Movie Stars: Durbin, Deanna–Hollwood Highest-Paid Actress

Deanna Durbin, the famous child actress, was the highest-paid female star in Hollywood in 1947.

She initially landed at MGM after a successful audition for a part in a planned biopic of opera singer Ernestine Schumann-Heink.

She made her film debut in the 1936 MGM short “Every Sunday,” with Judy Garland (the two were only six months apart in age), and the opera film was never made. Soon thereafter Universal signed Durbin to a contract.

Her first film at U was “Three Smart Girls” (remade decades later as “The Parent Trap”). That big box office hit, in which she played the perfect teenage daughter, paved the way for many more of the same, and Durbin was credited with saving the studio from bankruptcy. The film was also Oscar nominated for best picture.

During the production of “Three Smart Girls,” Durbin began a regular appearance on Eddie Cantor’s radio show that lasted for two years, until she became so busy at Universal that she was unable to continue on the radio; just before “Three Smart Girls” was released, the actress, just turning 15, began recording for Decca Records.

In 1936, the very-busy Durbin was offered an audition with New York’s Metropolitan Opera, which she turned down because she felt she needed more training.

Durbin’s next three films were all successes: “One Hundred Men and a Girl,” “That Certain Age” and “Mad About Music.” In these first, highly profitable films, Durbin worked with director Henry Koster and producer Joe Pasternak.

In a fashion that would seem all too familiar today, Durbin soon became a highly profitable property generating multiple revenue streams: There were Deanna Durbin dolls, Deanna Durbin dresses and Deanna Durbin novels in which a fictional Deanna solved mysteries in the manner of Nancy Drew.

In the 21 films she made for Universal (including two sequels to “Three Smart Girls”), she usually sang a few songs, some new material plus some arias from operas. The era of the original soundtrack album had not quite arrived, so she would record the same material in the studio for Decca. (Interestingly, only one of her songs made the charts.)

In addition to Durbin’s talent, the key to maintaining this success was publicity, which the studio and the press happily provided, as when the latter fawned over Durbin’s first screen kiss in 1937’s “First Love.”

In a reflection of her huge success and impact on showbiz, Durbin, along with Mickey Rooney, was presented with a special Oscar Juvenile Award in 1938.

She was a success overseas as well as domestically. Anne Frank famously hung a picture of Durbin on the wall of the attic in which she and her family were hiding from the Nazis. She was also a favorite of both Winston Churchill and Benito Mussolini.

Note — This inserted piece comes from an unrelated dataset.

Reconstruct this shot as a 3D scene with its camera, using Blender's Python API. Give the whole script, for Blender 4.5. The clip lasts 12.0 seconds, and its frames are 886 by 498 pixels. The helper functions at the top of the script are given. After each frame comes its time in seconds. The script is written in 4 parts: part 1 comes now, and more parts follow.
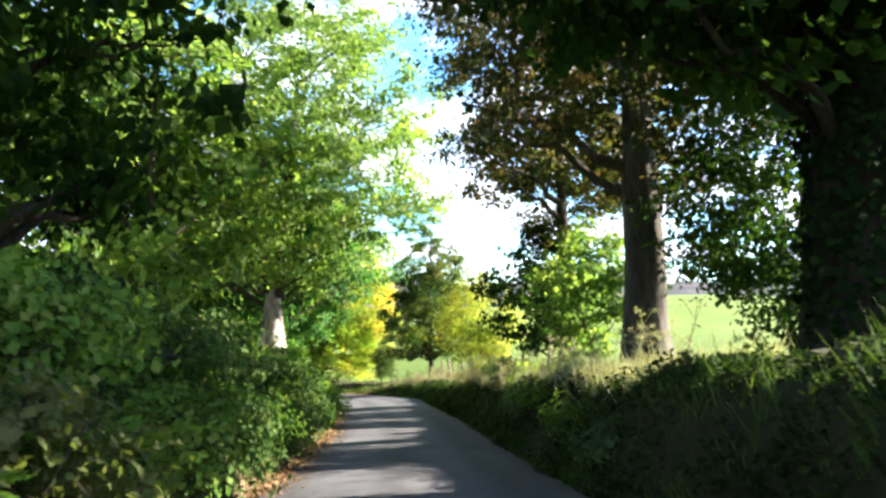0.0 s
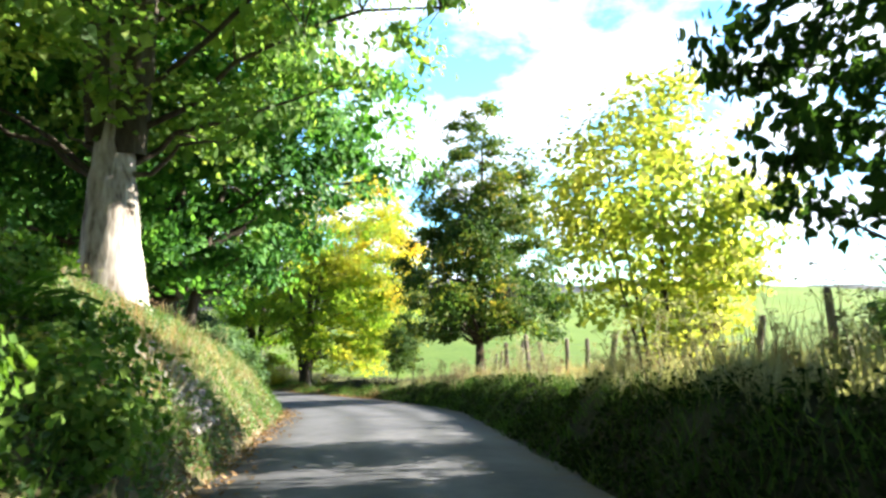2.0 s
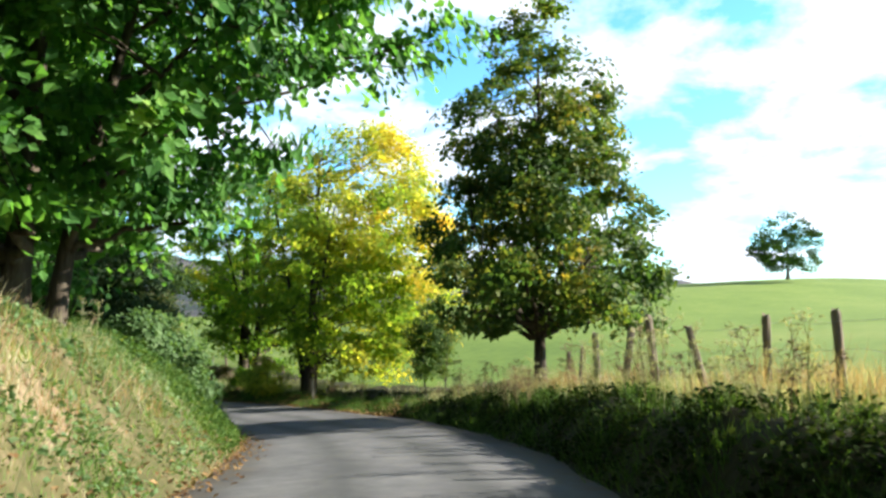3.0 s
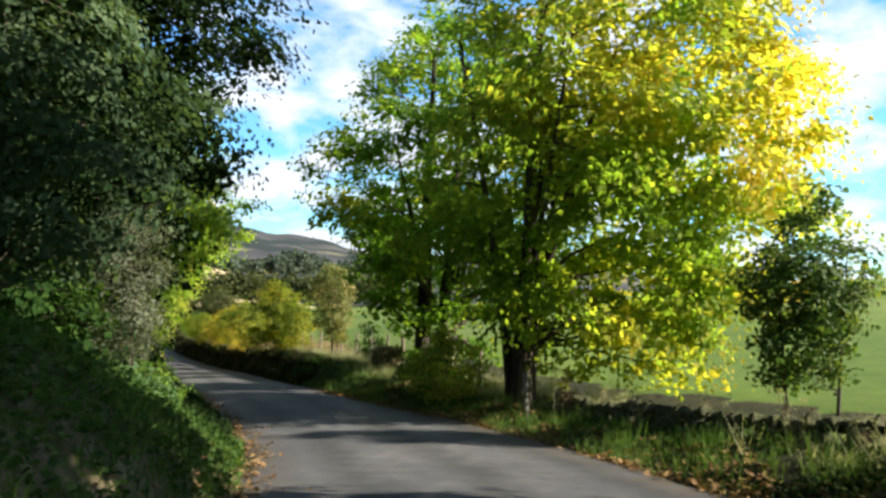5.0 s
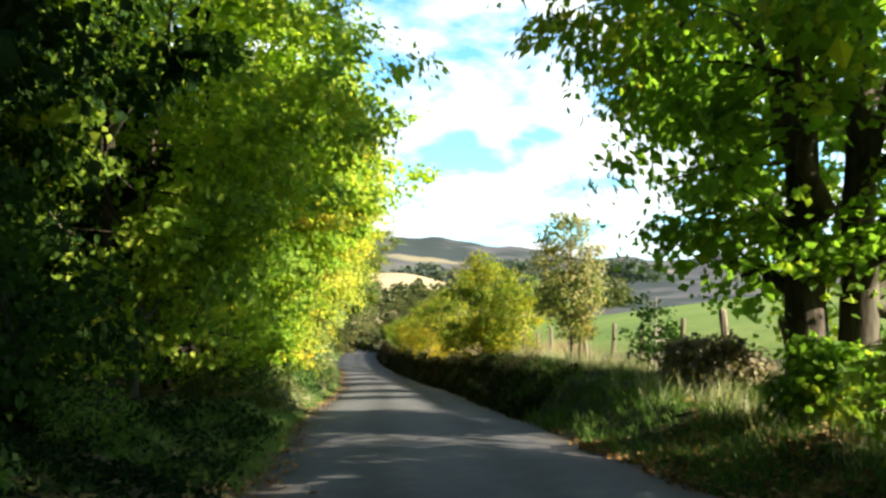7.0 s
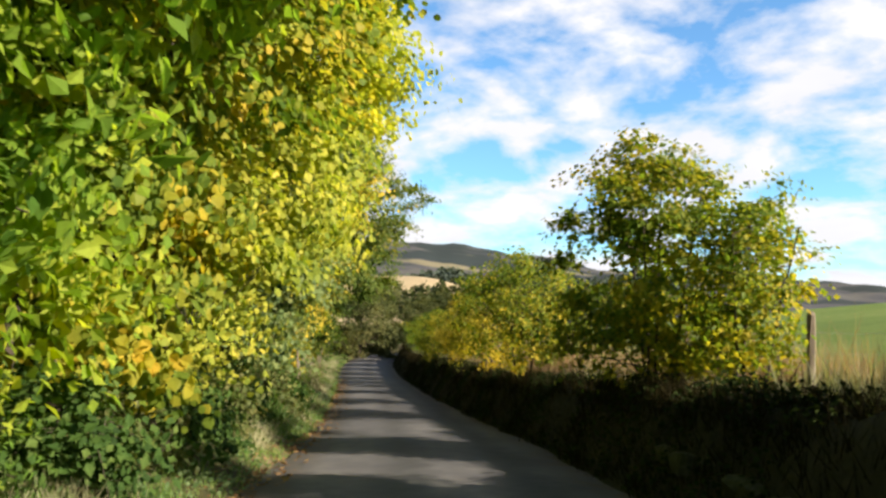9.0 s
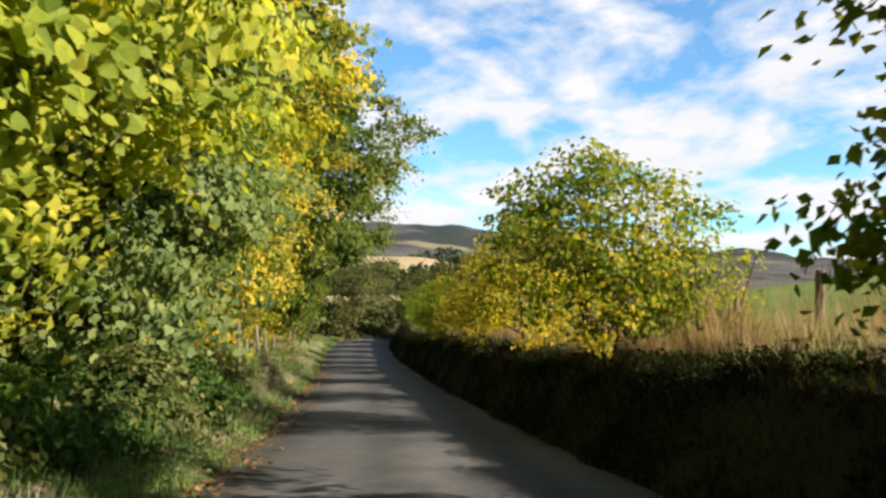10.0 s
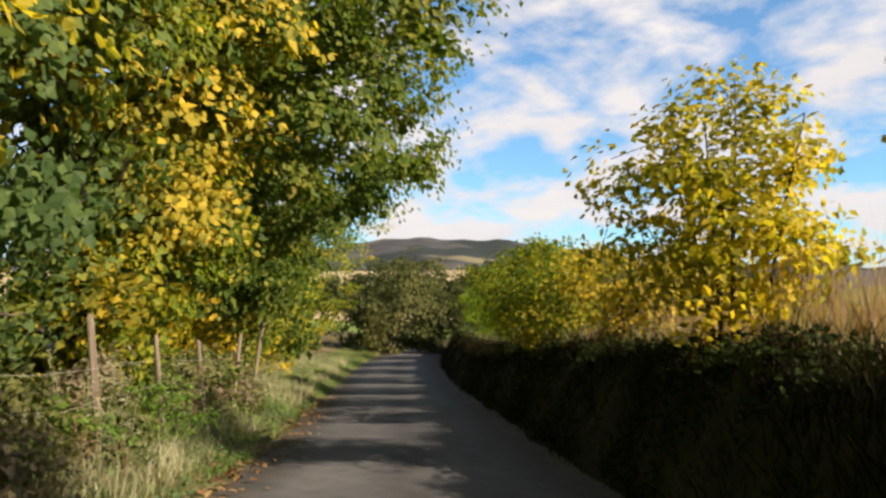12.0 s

Durbin’s film career had three phases: “the adolescent years, from which comes the perky (and profitable) Durbin formula of youthful tenacity and pluck; the post-adolescence/struggle era, where the now-grownup star fights for mature material and sometimes wins; and the resignation years, when Universal’s movie veteran — weary over the struggle for challenging scripts — essentially gives in to whatever work is offered.”

Her partnership with director Koster and producer Pasternak ended with 1941’s “It Started With Eve.” Pasternak left Universal for MGM, and U suspended Durbin for several months for refusing to appear in “The Lived Alone,” which Koster was to direct. Durbin ultimately won from Universal the right to approve her directors, stories and songs.

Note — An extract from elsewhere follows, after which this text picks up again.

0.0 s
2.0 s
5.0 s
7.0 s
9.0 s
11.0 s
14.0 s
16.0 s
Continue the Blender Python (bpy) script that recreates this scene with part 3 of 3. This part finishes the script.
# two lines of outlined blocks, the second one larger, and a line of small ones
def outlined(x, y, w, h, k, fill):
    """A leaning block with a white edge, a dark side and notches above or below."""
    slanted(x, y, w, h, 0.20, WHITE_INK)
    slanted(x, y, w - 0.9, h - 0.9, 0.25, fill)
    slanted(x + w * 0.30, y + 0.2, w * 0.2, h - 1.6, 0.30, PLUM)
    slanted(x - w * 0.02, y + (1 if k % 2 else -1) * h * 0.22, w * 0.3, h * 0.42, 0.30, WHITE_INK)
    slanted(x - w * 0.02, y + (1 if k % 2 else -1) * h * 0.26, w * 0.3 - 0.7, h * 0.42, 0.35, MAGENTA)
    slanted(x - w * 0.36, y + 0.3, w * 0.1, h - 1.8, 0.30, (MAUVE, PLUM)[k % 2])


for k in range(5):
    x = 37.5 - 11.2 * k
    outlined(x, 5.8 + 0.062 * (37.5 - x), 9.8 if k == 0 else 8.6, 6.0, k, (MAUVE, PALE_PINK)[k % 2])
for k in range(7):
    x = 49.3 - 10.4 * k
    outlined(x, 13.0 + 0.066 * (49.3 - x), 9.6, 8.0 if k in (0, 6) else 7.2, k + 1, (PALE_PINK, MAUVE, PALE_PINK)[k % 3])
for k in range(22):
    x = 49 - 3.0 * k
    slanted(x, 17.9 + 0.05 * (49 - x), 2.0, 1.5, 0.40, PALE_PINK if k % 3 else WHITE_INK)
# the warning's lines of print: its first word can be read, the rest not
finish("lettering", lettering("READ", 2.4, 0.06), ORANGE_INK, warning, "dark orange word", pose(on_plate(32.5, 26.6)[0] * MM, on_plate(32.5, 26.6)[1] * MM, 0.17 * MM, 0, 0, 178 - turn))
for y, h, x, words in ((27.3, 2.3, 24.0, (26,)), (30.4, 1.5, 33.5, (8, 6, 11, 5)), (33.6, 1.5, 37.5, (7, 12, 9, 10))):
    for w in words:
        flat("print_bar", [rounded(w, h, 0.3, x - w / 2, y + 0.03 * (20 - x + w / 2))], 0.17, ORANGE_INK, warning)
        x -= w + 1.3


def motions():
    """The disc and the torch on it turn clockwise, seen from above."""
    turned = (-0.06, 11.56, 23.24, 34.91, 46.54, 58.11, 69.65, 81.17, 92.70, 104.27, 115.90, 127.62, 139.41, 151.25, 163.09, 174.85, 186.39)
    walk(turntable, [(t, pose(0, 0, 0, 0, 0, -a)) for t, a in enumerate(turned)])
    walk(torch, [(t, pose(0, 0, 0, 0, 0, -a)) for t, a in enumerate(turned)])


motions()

In addition to her increasing dissatisfaction over her films, Durbin was essentially a private person never comfortable with her ultra-public role as a movie star.

Durbin became disillusioned with Hollywood by the mid-’40s, particularly after the release of 1944 film noir “Christmas Holiday,” which disappointed at the box office. This adaptation of a W. Somerset Maugham novel was her attempt to become a serious actress. Another disappointment was the 1945 whodunit “Lady on a Train,” which did not draw the kind of reception her earlier musical comedies had generated.

In 1950, she married her third husband, Charles David (who had directed “Lady on a Train”) and moved to Normandy, France, and thereafter remained out of the limelight.

She was tempted to return just once, for “My Fair Lady” on Broadway in 1956, but she resisted in the end.

Born in Winnipeg, Edna Mae Durbin moved with her British-born parents to Hollywood when she was just a year old. She began work with a singing teacher at age 10.

After decades of refusing to speak to the press, Durbin granted an interview to David Shipman in 1983.

“I did not hate show business,” she told him. Speaking in particular of her last four films, she added, “I was the highest-paid star with the poorest material —today I consider my salary as damages for having to cope with such complete lack of quality.”

Durbin married assistant director Vaughn Paul in 1941; they were divorced in 1943. She was married to film writer-producer-actor Felix Jackson from 1945 to 1949. Her third husband died in 1999.

Durbin died in 2013, at age 91. She is survived by two children: Jessica (from her second marriage to Jackson) and Peter (from her union with David).